ADAM Optimization with Adaptive Batch Selection
Gyu Yeol Kim, Min-hwan Oh
TL;DR
AdamCB tackles inefficiencies in data sampling during Adam optimization by using combinatorial bandit sampling to form mini-batches. It provides a provable regret bound that improves over uniform-sampling Adam and corrected AdamBS, thanks to simultaneous multi-arm exploration-exploitation and unbiased gradient estimates. The approach leverages DepRound for efficient batch construction and an online-to-batch regret framework to guarantee convergence. Empirical results across MNIST, Fashion-MNIST, CIFAR-10, and larger models show consistent, faster convergence and superior performance compared to baseline Adam variants.
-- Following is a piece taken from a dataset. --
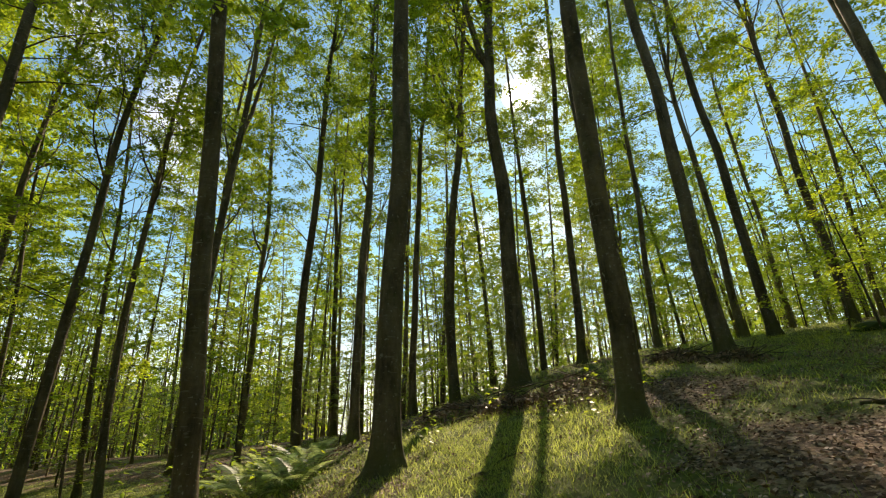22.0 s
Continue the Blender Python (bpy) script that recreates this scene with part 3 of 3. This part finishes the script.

Overall, AdamCB delivers both rigorous guarantees and practical gains for adaptive batch selection in Adam-based optimization.
Abstract
Adam is a widely used optimizer in neural network training due to its adaptive learning rate. However, because different data samples influence model updates to varying degrees, treating them equally can lead to inefficient convergence. To address this, a prior work proposed adapting the sampling distribution using a bandit framework to select samples adaptively. While promising, the bandit-based variant of Adam suffers from limited theoretical guarantees. In this paper, we introduce Adam with Combinatorial Bandit Sampling (AdamCB), which integrates combinatorial bandit techniques into Adam to resolve these issues. AdamCB is able to fully utilize feedback from multiple samples at once, enhancing both theoretical guarantees and practical performance. Our regret analysis shows that AdamCB achieves faster convergence than Adam-based methods including the previous bandit-based variant. Numerical experiments demonstrate that AdamCB consistently outperforms existing methods.